Repsol has caused impacts on the environment, the lives and culture of the inhabitants of the regions where the company is operating, especially indigenous communities, state the organizations in a complaint filed to the Permanent Peoples´ Tribunal which will be held in Madrid, Spain, in May 14-15.
This non-binding tribunal promoted by social movements and organizations from the Bi-regional Network Europe- Latin America and the Caribbean Enlazando Alternativas, will try several European companies due to their criminal operations in the South.
The FISYP and the Mapuche Confederation from Neuquen point out that Repsol has extracted everything it could from Argentinian oil deposits to obtain profits. “The irrational use of resources has meant the loss of large part of the Argentinian natural wealth. Hydrocarbon sources (that belong to all Argentinan people) have been unsustainably reduced and are victims of abandonment and speculation”, the organizations state.
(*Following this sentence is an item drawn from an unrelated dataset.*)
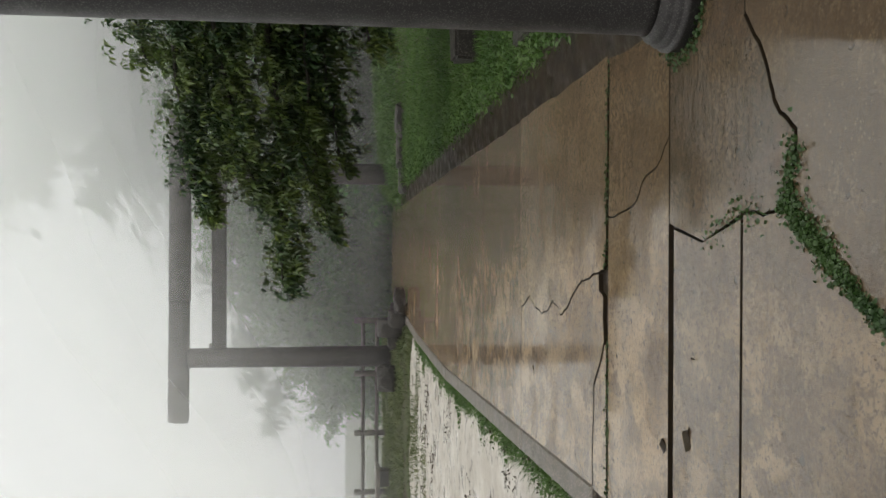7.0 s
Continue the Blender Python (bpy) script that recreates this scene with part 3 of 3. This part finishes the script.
ARMS = [
    ([(4.5, 11.7, 2.1), (3.0, 12.4, 2.40), (1.5, 12.8, 2.22), (0.5, 12.7, 2.25), (-0.12, 12.55, 2.20)], 0.32, 560, 0.045),
    ([(4.5, 11.7, 1.95), (3.0, 12.4, 1.95), (1.9, 12.8, 1.90), (1.1, 12.9, 1.78), (0.48, 12.9, 1.60)], 0.15, 190, 0.028),
    ([(4.4, 11.8, 2.6), (3.0, 12.2, 3.0), (1.7, 12.6, 2.75), (0.9, 12.8, 2.50)], 0.32, 520, 0.04),
    ([(4.4, 11.8, 3.0), (3.0, 12.2, 3.50), (1.7, 12.5, 3.38), (1.0, 12.6, 3.22), (0.70, 12.6, 3.12)], 0.22, 560, 0.035),
    ([(4.5, 11.7, 2.2), (3.0, 12.8, 2.25), (1.8, 13.3, 2.05), (1.0, 13.7, 1.88), (0.65, 13.9, 1.78)], 0.26, 460, 0.035),
    ([(4.5, 11.7, 2.0), (3.0, 12.8, 1.75), (2.0, 13.2, 1.60), (1.35, 13.4, 1.45)], 0.22, 320, 0.03),
    ([(4.5, 11.7, 2.4), (4.2, 10.0, 2.5), (3.7, 8.8, 2.2), (3.45, 8.3, 1.9)], 0.50, 420, 0.05),
    ([(4.6, 11.6, 3.0), (4.6, 10.0, 3.6), (4.2, 8.6, 3.4), (3.7, 8.2, 3.0)], 0.60, 480, 0.05),
    ([(4.6, 11.6, 3.2), (4.5, 12.2, 4.1), (3.5, 12.6, 4.15), (2.7, 12.8, 3.9)], 0.42, 480, 0.05),
    ([(4.6, 11.6, 2.4), (3.8, 13.6, 2.4), (2.8, 14.6, 2.2), (2.2, 15.0, 1.9)], 0.50, 420, 0.05),
    ([(4.6, 11.6, 1.6), (3.6, 12.6, 1.25), (2.9, 13.0, 1.1)], 0.36, 300, 0.04),
    ([(4.6, 11.6, 3.2), (5.6, 12.4, 4.2), (6.4, 13.4, 4.4)], 0.70, 420, 0.05),
    ([(4.6, 11.6, 2.4), (5.8, 10.0, 2.8), (6.2, 8.6, 2.6)], 0.70, 380, 0.05),
    ([(4.4, 12.2, 2.9), (3.0, 13.6, 3.3), (2.0, 13.9, 3.25), (1.45, 13.9, 3.05)], 0.36, 620, 0.05),
    ([(4.4, 12.0, 2.0), (3.0, 13.6, 2.2), (2.0, 13.9, 2.05), (1.5, 13.9, 1.95)], 0.34, 460, 0.05),
    # unseen outer limbs, added to shade and darken the paving's right side
    ([(4.7, 11.5, 3.0), (5.4, 9.6, 4.2), (5.8, 7.6, 4.6), (5.2, 6.2, 4.2)], 0.80, 700, 0.06),
    ([(4.7, 11.5, 3.2), (6.0, 11.4, 4.8), (6.8, 10.6, 5.8)], 0.90, 600, 0.06),
    ([(4.7, 11.5, 2.2), (5.4, 9.4, 2.2), (5.4, 7.2, 2.2), (4.9, 5.8, 2.3)], 0.70, 600, 0.06),
]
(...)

They also highlight the attacks to the rights of communities living for centuries in the lands exploited by the Spanish corporation, among them the Lonko Puran Mapuche community in Neuquen. Their rights, protected by the National Constitution, and UN and ILO agreements, are systematically violated by Repsol in Cerro Bandera oil deposit.
Local, national and international regulations protect the “ethnic and cultural pre-existence” of the indigenous peoples, the right to have the State recognize their communities, the right to ownership of “lands traditionally occupied by them”, and the right to “participation on the management of their natural resources and other interests that affect them”.
Therefore, these regulations should be respected. “Mapuche ancestral culture and values, and their way of living and their relationship with nature, are being attacked by Repsol, which is not only risking this way of living, but also the survival of the community, with pollution, destruction and abandonment”, they state.